- [EXERCISE]: Copy out every line exactly, passing over the pictures.

- [DATA SEGMENT]:

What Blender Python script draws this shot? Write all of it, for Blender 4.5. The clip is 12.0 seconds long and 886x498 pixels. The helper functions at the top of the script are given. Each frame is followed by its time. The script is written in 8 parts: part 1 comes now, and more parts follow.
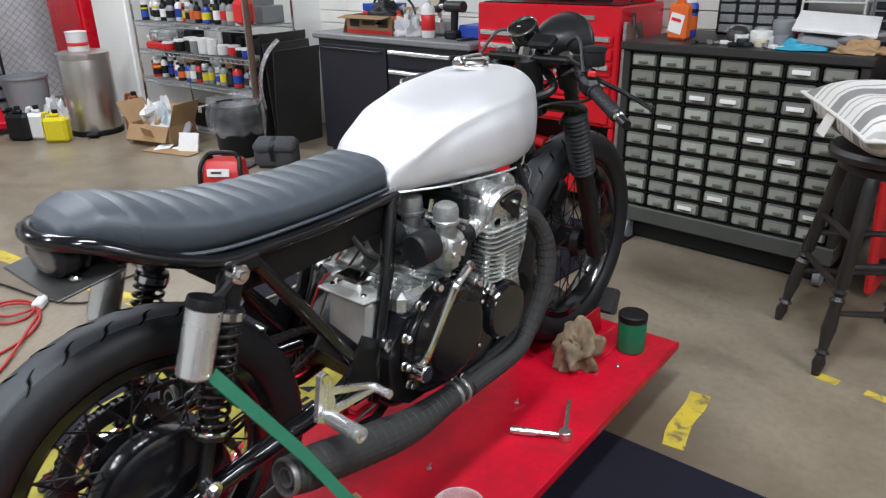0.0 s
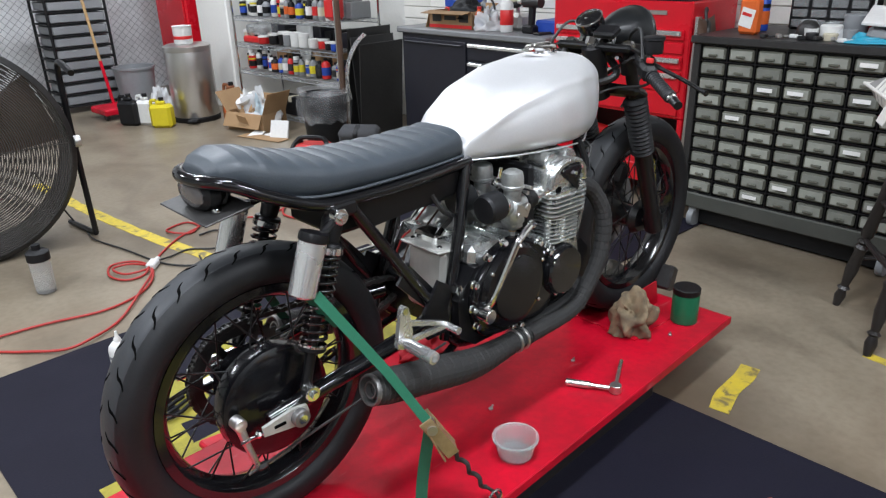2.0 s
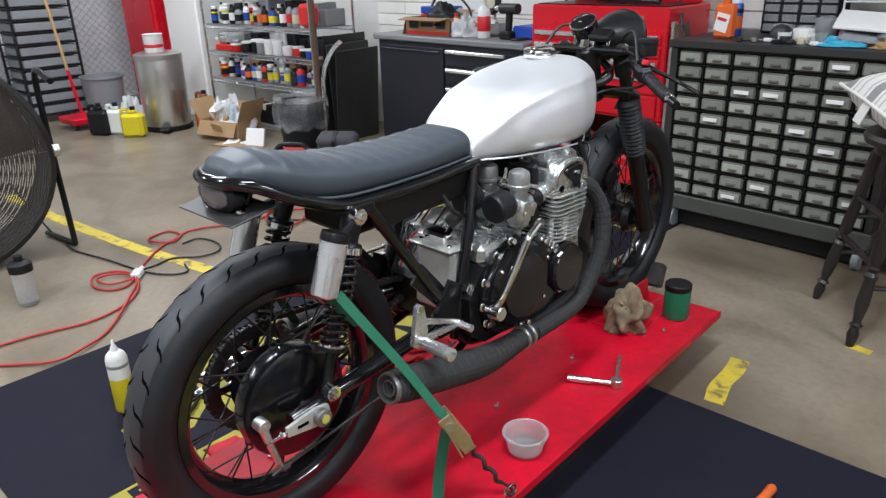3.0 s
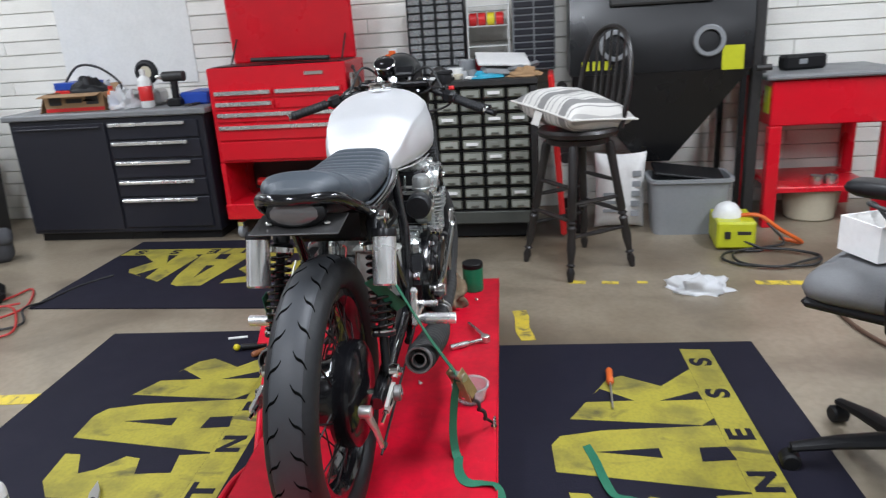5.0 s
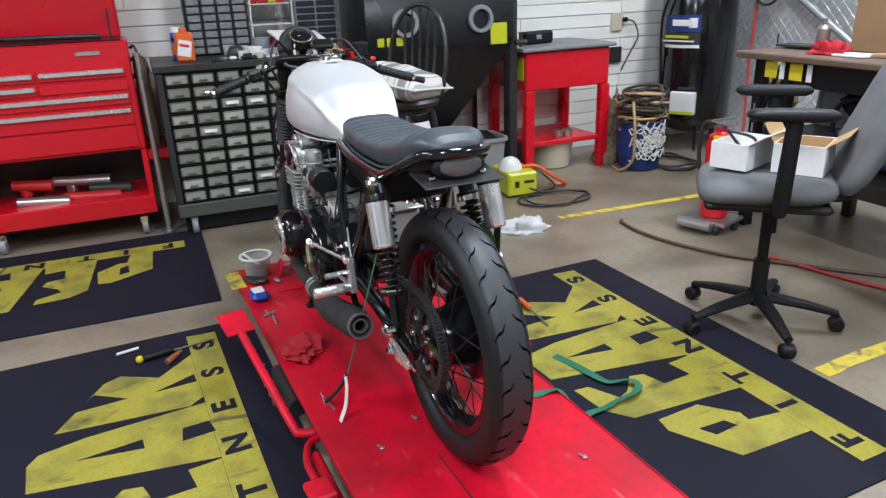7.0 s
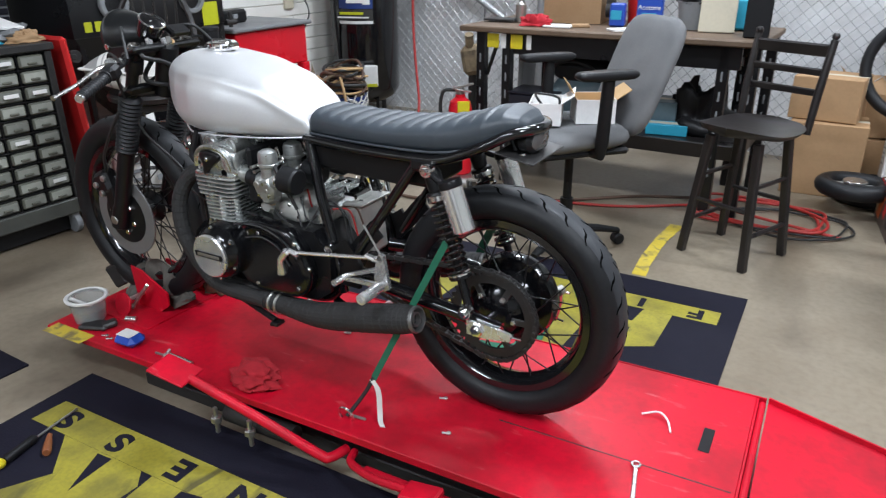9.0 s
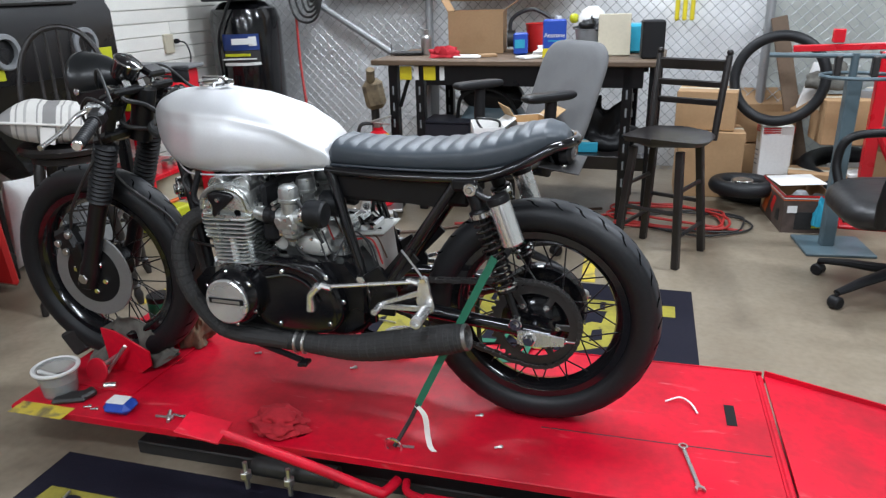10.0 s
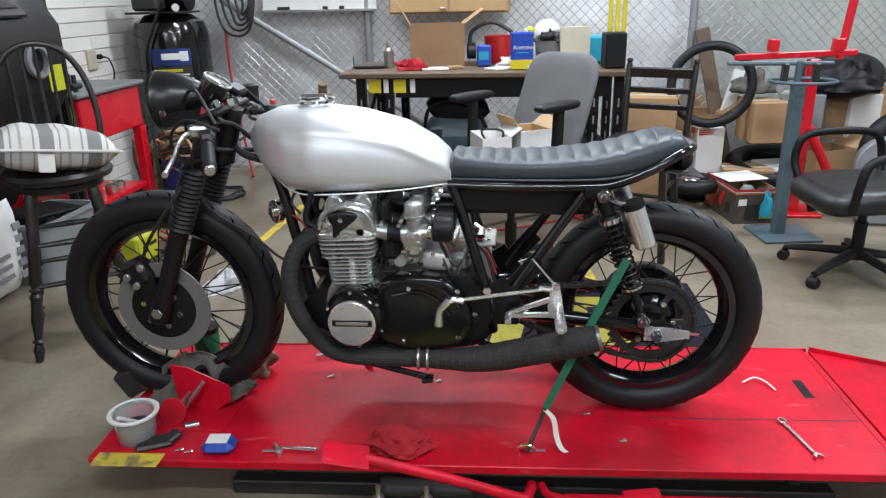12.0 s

- [OUTPUT FOR THIS EXERCISE]:
What Blender Python script draws this shot? Write all of it, for Blender 4.5. The clip is 12.0 seconds long and 886x498 pixels. The helper functions at the top of the script are given. Each frame is followed by its time. The script is written in 8 parts: part 1 comes now, and more parts follow.
0.0 s
2.0 s
3.0 s
5.0 s
7.0 s
9.0 s
10.0 s
12.0 s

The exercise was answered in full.